Espero que o sigilo prolongado não seja apenas uma visão
paternalista de evitar que a crise política se aprofunde, de supor que ainda o
País não está preparado.
Acrescento outro argumento: um pequeno grupo que conheça
esses dados tem sempre um grande poder nas mãos. É razoável que queira
torná-los públicos para evitar interpretações maliciosas sobre o prolongado
silêncio.
No jornalismo costumávamos dizer que notícia é como
baioneta, sentou em cima, ela espeta. Sentar em cima das delações da Odebrecht,
de um fato histórico dessa dimensão continental, também pode ser dolorido.
Todas as delações com importância secundária já vieram à
tona. A sensação que tenho é de estar num restaurante lento onde o garçons, de
vez em quando, trazem algo para nos distrair, mas o prato principal mesmo
continua no forno.
Pode ser que exista de fato uma preocupação com o processo
de retomada econômica e os duros passos da jornada para recolocar o País no
eixo – na verdade, uma escolha que significa apertar agora para não submergir
adiante. Embora muitos contestem, acredito que o avanço das investigações e a
recuperação econômica se entrelacem.
O governo tem uma diretriz de reformas necessárias e está a
caminho de realizá-las. Mas o próprio governo já balizou o cenário em caso de
ser atingido pela Lava Jato: quem virar réu perde o cargo. É uma norma
anunciada e se for levada a efeito, creio, será recebida com a naturalidade com
que se anula um gol de mão.
Supor que seja possível retardar o processo político – o
tsunami envolve todo o sistema partidário – para não deter o econômico é optar
por uma tática ilusória.
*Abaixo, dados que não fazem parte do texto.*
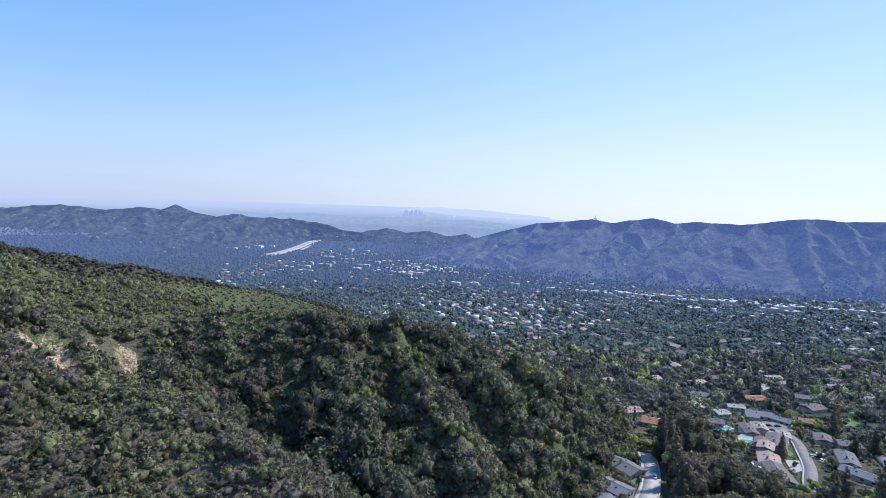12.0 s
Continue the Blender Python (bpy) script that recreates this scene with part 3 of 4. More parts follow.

É mais do que hora de dar a palavra aos 77 delatores
da Odebrecht. Tenho vontade de começar a bater o garfo no prato vazio.
A necessidade de saber não é para contabilizar quem recebeu
quanto, divertir-me com apelidos folclóricos. É a necessidade de pensar um
pouco adiante, ter uma ideia de como é possível reconstruir um tecido político
dilacerado.
Admiro a energia de pessoas sentadas sobre o tsunami. Mas
estão sentadas também sobre o futuro do sistema político brasileiro, que
depende desses dados para esboçar um mapa do caminho.
Felizmente, uma revelação dessa amplitude provoca visões diferentes.
Com os dados na mesa, à disposição de todos, podem dar bons frutos.
Há um certo encanto em navegar na neblina, em improvisar ao
sabor dos eventos. Mas é preciso pensar um pouco adiante, antecipar alguns
passos mentalmente.
Não se trata de moldar o futuro, nem de fantasiar amanhãs
que cantam. Apenas deixar esta fase de insegurança: crise, desemprego,
violência crescente, distância abissal entre sistema político e sociedade.
Isso não pode dar certo. Submete a democracia brasileira a
uma tensão cada vez maior. E de uma qualidade diferente do movimento das
diretas. Ali estava em marcha a conquista de um direito: escolher o presidente
da República.
A realidade mostrou-nos que não basta escolher um presidente
pelo voto direto. É preciso construir um espaço para que se mova com decência.
A atmosfera política decaiu de tal maneira que bloqueou as
saídas. É necessária uma implosão para abrir horizontes. A delação não pode ser
mais uma obra inacabada que a Odebrecht contrata com o governo.
A composição polifônica precisa ser entregue ao público.
Depois do carnaval, vá lá. Mas, pelo menos, no início do ano novo alternativo,
que começa na Quarta-Feira de Cinzas.